### Short exercise
Copy the listing below in full and skip every picture.

### Available data
++++++++++
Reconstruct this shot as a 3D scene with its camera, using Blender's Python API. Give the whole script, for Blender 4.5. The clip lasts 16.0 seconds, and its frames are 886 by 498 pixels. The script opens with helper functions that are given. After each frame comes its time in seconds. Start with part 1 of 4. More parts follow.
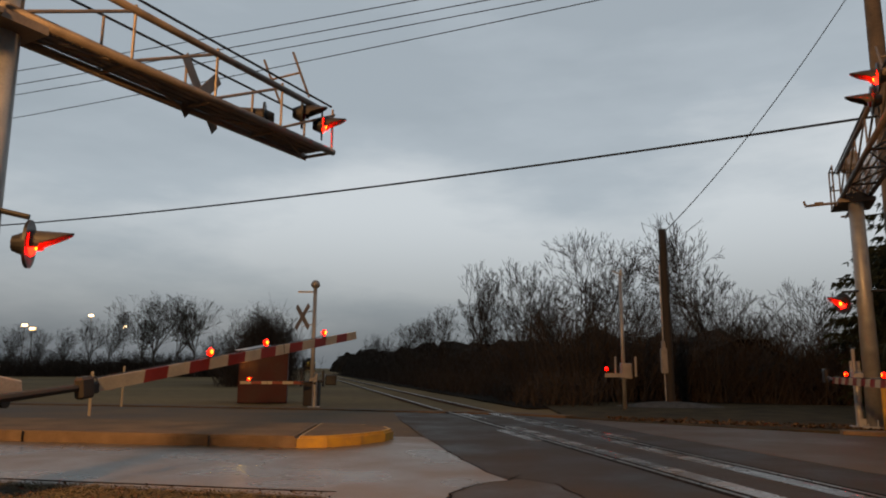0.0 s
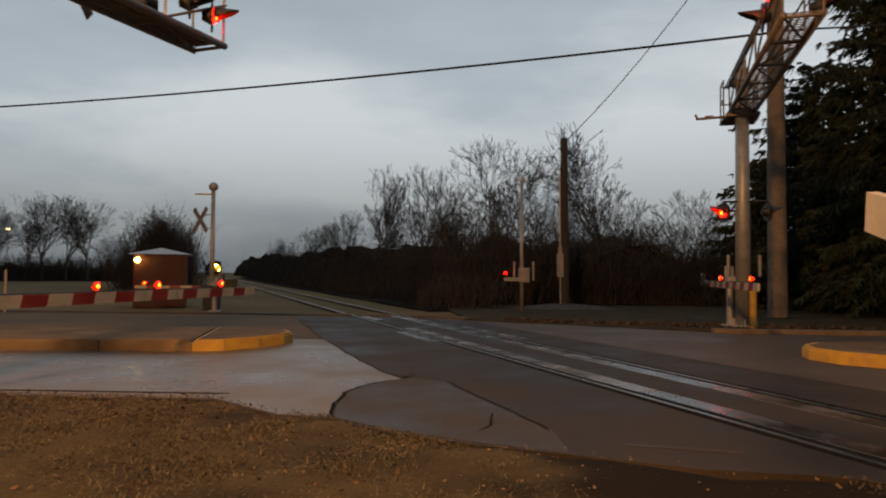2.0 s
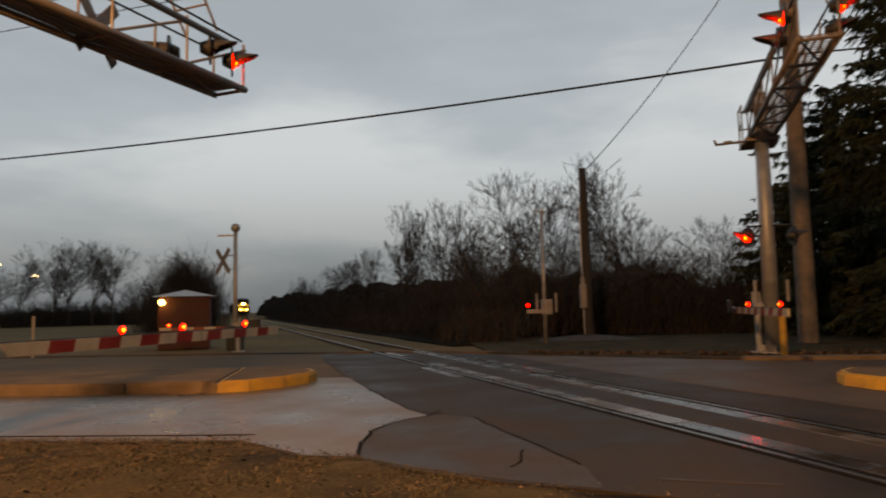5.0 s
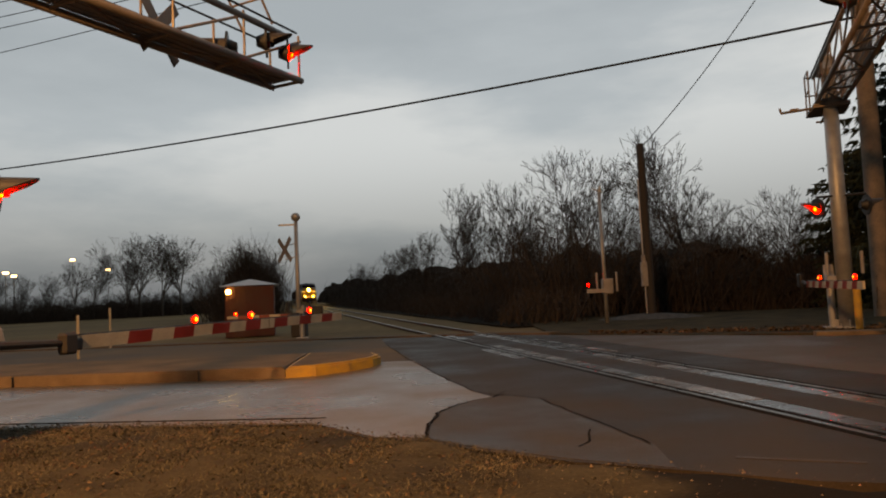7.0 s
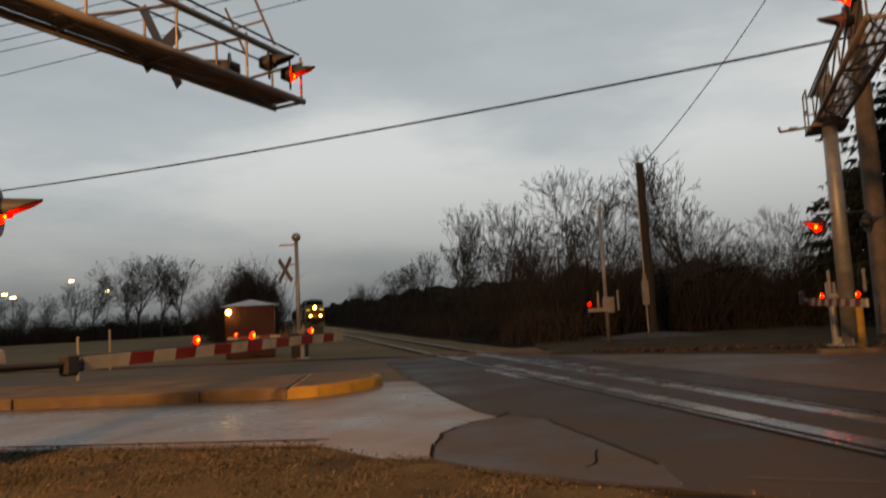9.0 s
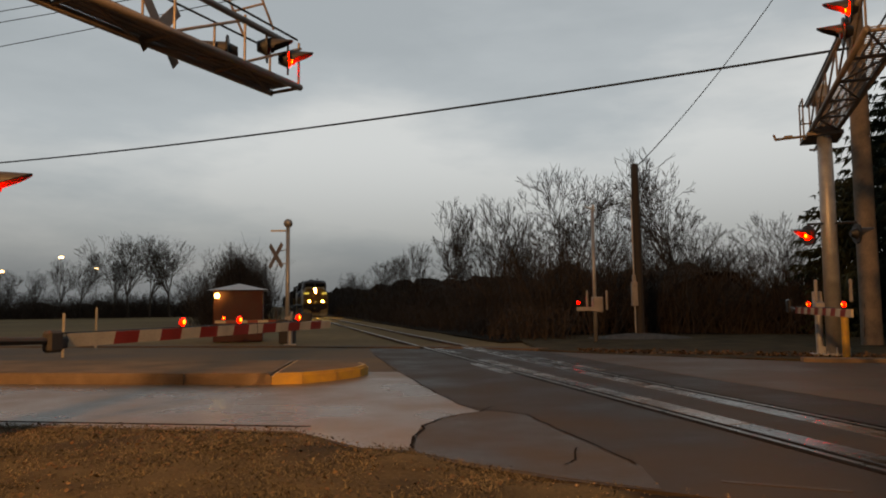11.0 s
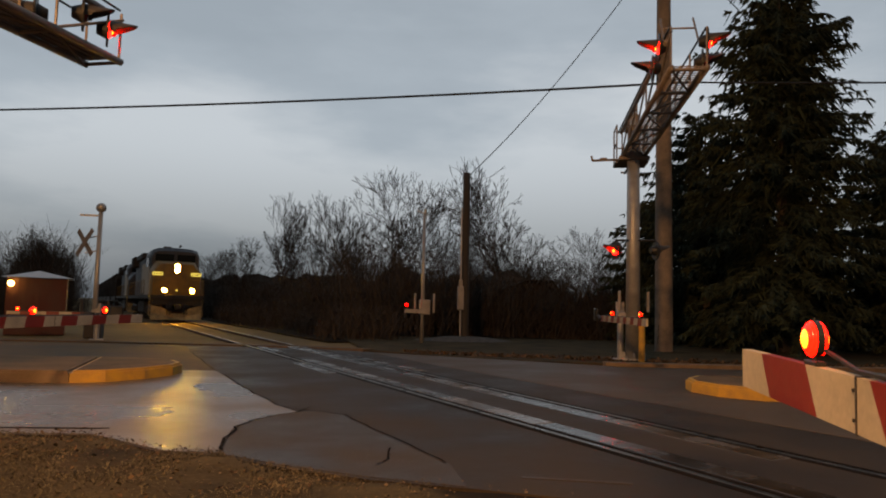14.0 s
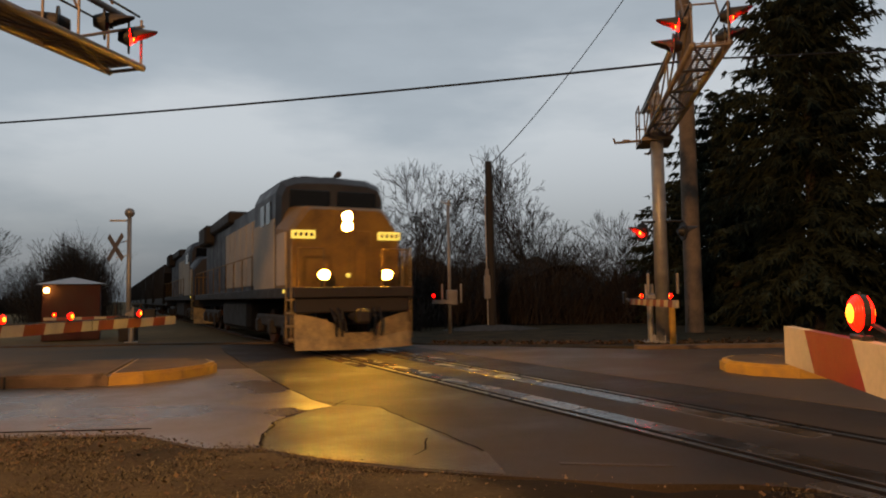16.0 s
++++++++++
### Exercise solution
Reconstruct this shot as a 3D scene with its camera, using Blender's Python API. Give the whole script, for Blender 4.5. The clip lasts 16.0 seconds, and its frames are 886 by 498 pixels. The script opens with helper functions that are given. After each frame comes its time in seconds. Start with part 1 of 4. More parts follow.
0.0 s
2.0 s
5.0 s
7.0 s
9.0 s
11.0 s
14.0 s
16.0 s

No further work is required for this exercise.